The move underscores the stakes during one of the busiest launch schedules in GM's history.  Over the next 12 to 18 months, GM will introduce redesigns of its biggest money makers, including the Chevrolet Silverado and GMC Sierra pickups and its four big SUVs.

"We're very aware of how important this launch is," CEO Dan Akerson told Automotive News last week at GM headquarters, citing the pickups' rollout.  "How well we execute is critically important."

The pickups' launch has been a regular topic at the monthly meetings of GM's executive committee, a team of a dozen top executives.  Akerson said GM is reviewing past launches that went flawlessly -- and ones that didn't.

"We do lessons learned here," he said.  Akerson says GM is in "pretty good shape" on its quality metrics for the rollouts.  "We're locked and loaded with our supply base," he said.

The product offensive is a chance for GM to answer critics who point to the company's slipping U.S. market share, which through October was 18 percent, vs. 19.8 percent a year earlier, when Japanese brands were hurt by the earthquake and tsunami, and 19 percent in the same period of 2010.

Other key launches in 2013 include the next Chevrolet Corvette, the redesigned Chevrolet Impala, the new Buick Encore and the next generation of GM's mid-sized pickups, the Chevrolet Colorado and GMC Canyon.

By the end of 2013, 70 percent of GM's U.S. nameplates will be new or redesigned.  Chevrolet alone is readying 13 new or redesigned models for launch next year.

Compelling new vehicles could help GM jump-start its sales and potentially outpace the market in coming years.  But that also will require smooth launches to avoid recalls and inventory bottlenecks that can sap sales momentum.

Mark Reuss, president of GM North America, said the 100 supplier quality engineers will focus on handoffs in the supply chain -- from, say, Tier 3 to Tier 2 suppliers -- to ensure quality and volumes.  He said GM knows that suppliers have less room for error after curring capacity during the downturn.

"When you run lean and run hard, you see the weak spots," he told Automotive News last week at the Los Angeles Auto Show.  The closer collaboration with suppliers is aimed at ensuring that "we are in lock stop on our quality plans."

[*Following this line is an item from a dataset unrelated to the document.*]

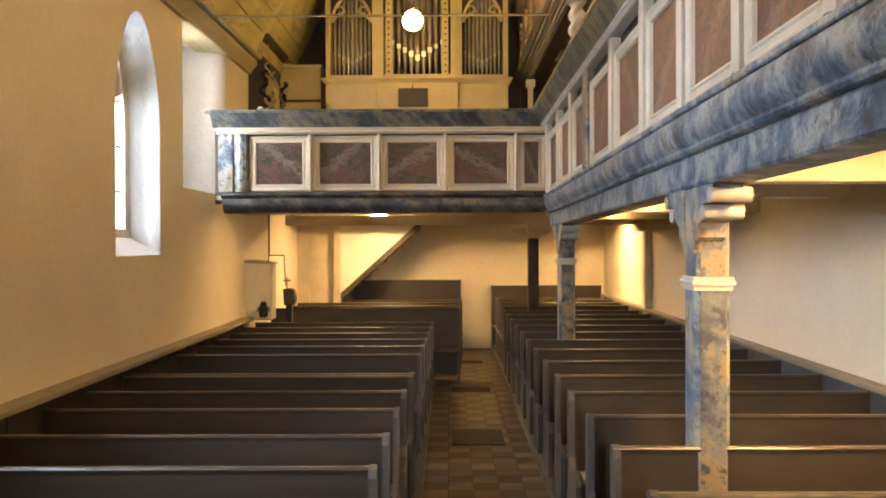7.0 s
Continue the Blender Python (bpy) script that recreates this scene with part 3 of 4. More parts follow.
for k, y in enumerate(STILES):
    w = 0.043
    if y == 9.79:
        w = 0.1
        flat = [(y - w, -REC), (y - w, 0.0), (y - w + 0.02, 0.016), (y + w - 0.02, 0.016), (y + w, 0.0), (y + w, -REC)]
        p = part("pilaster", sweep(B(), [(XG - o, a) for a, o in flat], "z", 2.598, 3.382), M_TANPOST, g1, "tan and blue marbled chamfered pilaster")
    else:
        p = part("stile", sweep(B(), [(XG - o * (0.4 if o > 0 else 1), a) for a, o in stile_profile(y, w)], "z", 2.598, 3.382), M_WHITE, g1, "", 50)
    nxt = STILES[k + 1] - (0.1 if STILES[k + 1] == 9.79 else 0.043) if k + 1 < len(STILES) else YG - 0.02
    lo, hi = (y + w + 0.002, 2.598), (nxt - 0.002, 3.28)
    part("panel_frame", picture(B(), lo, hi, lambda u, z, o: (XG + REC - 0.02 - o, u, z), 0.76), M_WHITE, g1)
    part("panel", box(B(), XG + REC - 0.024, XG + REC - 0.005, lo[0] + 0.05, hi[0] - 0.05, lo[1] + 0.05, hi[1] - 0.05), M_TAN, g1, "reddish-tan marbled panel")

# the old timber front falls a little towards the west
FALL = -0.013
lean = Matrix.Identity(4)
lean[2][1], lean[2][3] = FALL, -FALL * YG
for ob in g1.children:
    ob.data.transform(lean)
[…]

Akerson said GM's market share erosion this year has been amplified because 2011 sales for GM and most other non-Japanese automakers were inflated by the March 2011 earthquake in Japan that interrupted the supply chain.  And while he didn't dismiss market share as a measure of the company's performance, he said there are other indicators.

Akerson said he prefers a "broad perspective" on sales:  "What are we doing on incentives?  How are we doing on residuals?"  He refuses to predict GM's sales or whether its market share will grow.

In other remarks, Akerson acknowledged that GM's strategy for pickup powertrains divergus from those of its domestic competitors.

While Ford Motor Co. and Chrysler Group tout the fuel efficiency of their V-6 pickups, GM seems ready to trumpet V-8 power and ruggedness.  Sources say that at least initially, GM will not offer V-6s in its next-generation pickups.  For fuel-conscious buyers, GM will offer the smaller Colorado and Canyon pickups.  Their rivals have nothing in that size class.

Said Akerson:  "If we're competitive, and our powertrains have better torque and horsepower, we're likely to do just fine."